MINOT, N.D. - There is no more important mission than missile field security in the U.S. Air Force, and the North Dakota National Guard's 219th Security Forces Squadron is making an ever-increasing, total force, contribution to that mission.
"Total force" is the U.S. Air Force term used for integrating Air National Guard, Reserve and active-duty components together for military missions being done throughout the World, and the work being done in the Minot Air Force Base, N.D., missile field complex is a great example of the total force concept. It is such a good example, in fact, that work being done there is being considered as a model to be used at other installations, according to Lt. Col. Tad Schauer, the 219th SFS commander.
The 219th SFS, part of the North Dakota Air National Guard's 119th Wing, is made up of active guard reserve, or AGR, personnel who are full-time staff members working jointly with the U.S. Air force active-duty personnel in the missile fields on a daily basis. The 219th SFS is also made up of traditional Air Guard personnel, who train one weekend per month and 15 days each year in their missile field security and support jobs. The traditional Guard members sometimes work more than their fifteen days each year, when their civilian schedule allows, and it is beneficial to the military for them to do so.
The AGRs are tasked with training the traditional Guard members on a monthly basis as well as doing full-time security work in the missile fields.
"The security forces personnel in the missile fields have to undergo their initial security forces training and then more security training specific to their job, which amounts to almost twice as much as other security forces jobs," says Schauer.
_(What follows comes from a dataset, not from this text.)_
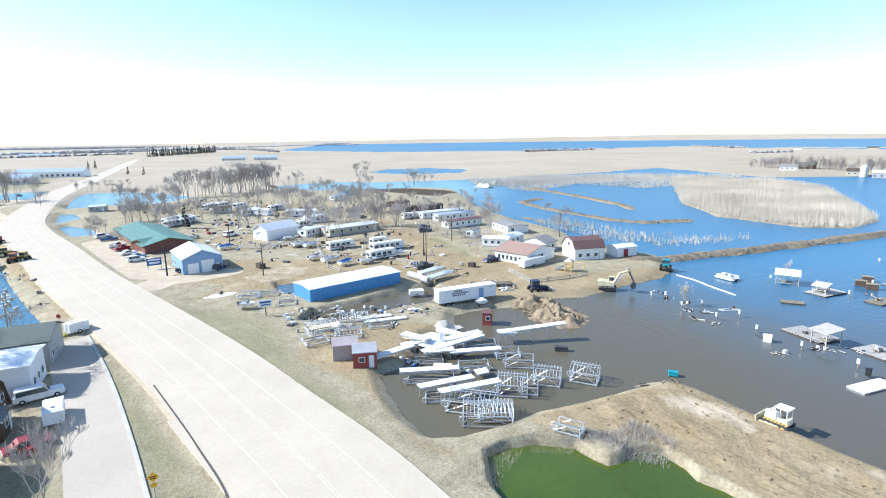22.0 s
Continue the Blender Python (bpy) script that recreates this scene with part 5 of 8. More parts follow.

Training for the 219th SFS members culminated May 17-31 with Operation Minute Man, a two-week surge period, where North Dakota Air National Guard members take primary positions for missile field security in the entire northern portion of the missile field complex. This is the second time such a surge has happened with the 219th SFS in the complex, which covers many miles of the North Dakota plains near Minot and includes dozens of missile field alert facilities and missile launch facilities.
The missile field alert facilities and missile launch facilities have extensive, high-tech alarm systems, and security personnel spend time monitoring and checking the facilities for suspicious activities and responding to motion-sensing alarms, which would be triggered by intruders, but which can also be triggered by animals and even the wind.
The 219th SFS surge allows their active-duty counterparts to redirect their attention on other aspects of their jobs, and to give them a chance for some much needed time off.
"The surge allows our active-duty Airmen to take a little time off to regroup and reset their batteries moving into our busy summer season, which is very much appreciated," said Col. Kevin Cullen, the 91st Missile Wing Security Forces Group commander.
The 219 SFS has been built over the past several years by recruiting and training non-prior service members as well as prior service members from both the N.D. Air National Guard and active-duty ranks.
"We have gotten to the point where some of the AGRs have been doing missile field security longer than their active duty counterparts that they work alongside in the field," says Schauer. "We work hard at our training and I trust our traditional Guard members and AGRs to be professional in their jobs. They rise to the challenge."
The North Dakota Air National Guard has been a part of many firsts in the mission of missile field security, but it is becoming apparent that the mission is becoming routine for them as they become more and more blended with their active-duty counterparts through the total force concept.
"The most important point I can make is that when I visit the missile fields, you absolutely cannot tell the difference between the 219th personnel and the active-duty members, and our special weapons are always maintained in a safe, secure manner no matter who is out there," Cullen said.